Pada zaman penjajahan Belanda, sarung identik dengan perjuangan melawan budaya barat yang dibawa para penjajah. Para pemuda di zaman kolonial Belanda menggunakan sarung sebagai simbol perlawanan terhadap budaya Barat yang dibawa kaum penjajah. Para pemuda yang memiliki idealisme dan nasionalisme yang tinggi dalam melawan penjajah inilah paling konsisten menggunakan sarung di mana kaum nasionalis abangan telah hampir meninggalkan sarung.

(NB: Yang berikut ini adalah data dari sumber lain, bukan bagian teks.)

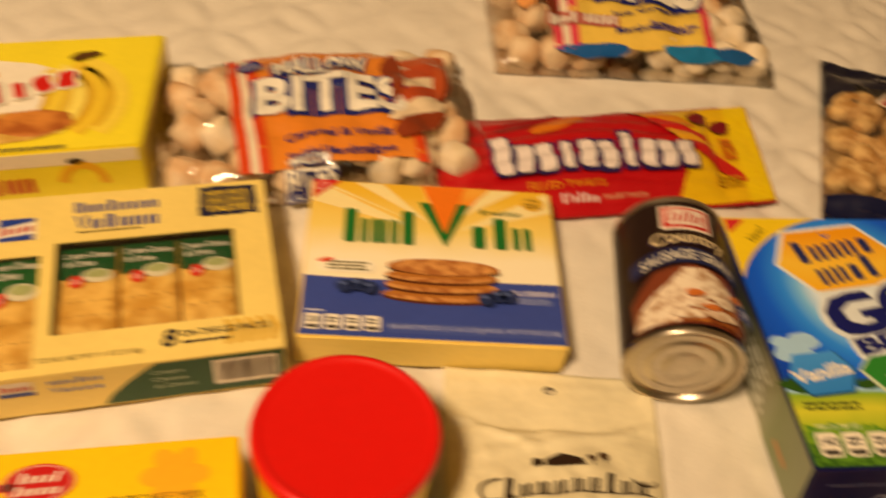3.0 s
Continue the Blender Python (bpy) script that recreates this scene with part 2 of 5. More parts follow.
def wordmark(side, code, cu, cv, height, width, material, parent, layer=2, rot=0.0, fill=0.72, slant=0.0, arc=0.0, edge=None, grow=0.0012):
    """A brand's mark as a row of plain shapes: | tall bar, i short bar, o two short bars, O two tall bars, b short wavy block, B tall wavy block, v wedge, - gap; edge adds an outline."""
    pitch = width / len(code)
    c, s = math.cos(radians(rot)), math.sin(radians(rot))
    lo = -height / 2

    def rounded(x, hw, bottom, top, r, cuts=0):
        r = min(r, hw * 0.98, (top - bottom) * 0.49)
        pts = [(x + sx * (hw - r) + r * math.cos(radians(90 * q + 18 * j)), (bottom + top) / 2 + sy * ((top - bottom) / 2 - r) + r * math.sin(radians(90 * q + 18 * j)))
               for q, (sx, sy) in enumerate(((1, 1), (-1, 1), (-1, -1), (1, -1))) for j in range(6)]
        if cuts:
            pts = [(p[0] + (q[0] - p[0]) * m / cuts, p[1] + (q[1] - p[1]) * m / cuts) for p, q in zip(pts, pts[1:] + pts[:1]) for m in range(cuts)]
        return pts

    def lay(rows, closed, mat, lift):
        bm = bmesh.new()
        loops = [[bm.verts.new((px + slant * py, py, 0)) for px, py in row] for row in rows]
        if len(loops) == 1:
            bm.faces.new(loops[0])
        else:
            n = len(loops[0])
            for k in range(n if closed else n - 1):
                bm.faces.new((loops[0][k], loops[0][(k + 1) % n], loops[1][(k + 1) % n], loops[1][k]))
        refine(bm, side.step)
        for v in bm.verts:
            px, py = v.co.x, v.co.y + arc * (1 - (2 * v.co.x / width) ** 2)
            v.co = side.at(cu + px * c - py * s, cv + px * s + py * c, lift)
        return part("brand_mark", bm, mat, parent)

    for mat, g, lift in ((edge, grow, layer), (material, 0.0, layer + 1 if edge else layer)):
        if mat is None:
            continue
        for k, ch in enumerate(code):
            x, hw = -width / 2 + pitch * (k + 0.5), pitch * fill / 2
            if ch in "|i":
                top = height / 2 if ch == "|" else height * 0.20
                lay([rounded(x, hw * 0.62 + g, lo - g, top + g, hw * 0.3)], True, mat, lift)
            elif ch in "bB":
                top = height / 2 if ch == "B" else lo + height * 0.74
                lay([[(px + hw * 0.20 * math.sin(8.5 * py / height + 1.9 * k), py + height * 0.03 * math.sin(2.3 * k))
                      for px, py in rounded(x, hw + g, lo - g, top + g, hw * 0.6, 4)]], True, mat, lift)
            elif ch in "oO":
                top = height / 2 if ch == "O" else lo + height * 0.72
                for d in (-0.56, 0.56):
                    lay([rounded(x + d * hw, hw * 0.36 + g, lo - g, top + g, hw * 0.3)], True, mat, lift)
            elif ch == "v":
                b = hw * 0.55 + g
                out = [(x - hw * 1.2 - g, height / 2 + g), (x, lo - g), (x + hw * 1.2 + g, height / 2 + g)]
                inn = [(x - hw * 1.2 + b, height / 2 + g), (x, lo + b * 1.4), (x + hw * 1.2 - b, height / 2 + g)]
                lay([out, inn], False, mat, lift)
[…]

Sikap konsisten penggunaan sarung juga dijalankan oleh salah seorang pejuang Muslim Nusantara yakni KH Abdul Wahab Chasbullah. Suatu ketika, beliau pernah diundang Presiden Soekarno. Protokol kepresidenan memintanya untuk berpakaian lengkap dengan jas dan dasi. Namun, saat menghadiri upacara kenegaraan, ia datang menggunakan jas tetapi bawahannya sarung. Padahal biasanya orang mengenakan jas dilengkapi dengan celana panjang.
Sebagai seorang pejuang yang sudah berkali-kali terjun langsung bertempur melawan penjajah Belanda dan Jepang, KH. Abdul Wahab tetap konsisten menggunakan sarung sebagai simbol perlawanannya terhadap budaya Barat. Ia ingin menunjukkan harkat dan martabat bangsanya di hadapan para penjajah. Hal ini sesuai kaidah :
Al-Muhafadhotu Alal Qodimis Sholeh Wal Akhdu Bil Jadidil Ashlah
(Memelihara budaya-budaya tradisional yang baik dan mengambil budaya-budaya yang baru yang lebih baik)
tentunya kita  dapat menjadi generasi yang terus berkembang sesuai dengan tuntutan zaman akan tetapi masih memiliki jati diri dan karakter yang kuat sebagai pewaris budaya dan peradapan Nusantara. Sastrawan ulung MH Ainun Najib mengemukakan:
Jika engkau menemukan siapa dirimu maka kebangkitmu menjadi jelas masalahnya. Jika engkau belum tau engkau ayam, engkau bangkit bukan dengan berkokok. dan jika engkau belum tau engkau anjing maka ketika engkau bangkit tidak dengan menggonggong. aku berharab engkau (bangsa indonesia) bangkit dengan cara dan budaya Indonesia”.
Sehingga memang kita sudah seharusnya kembali hidup dengan berkepribadian dan mempunyai pola pikir dan filosofi hidup yang sesungguhnya. Dalam puisinya D. Zawawi Imron (penyair emas) mengatakan :
Maka nikmat Allah yang manakah yang engakau dustakan, kita lahir di Indonesia minum air Indonesia menjadi darah kita, kita makan beras dan buah-buahan Indonesia menjadi daging kita, kita bersujud diatas bumi Indonesia, bumi Indonesia adalah sajadah kita, dan bila sudah tiba saatnya kita mati, kita semua akan dipeluk olek pelukan bumi Indonesia”.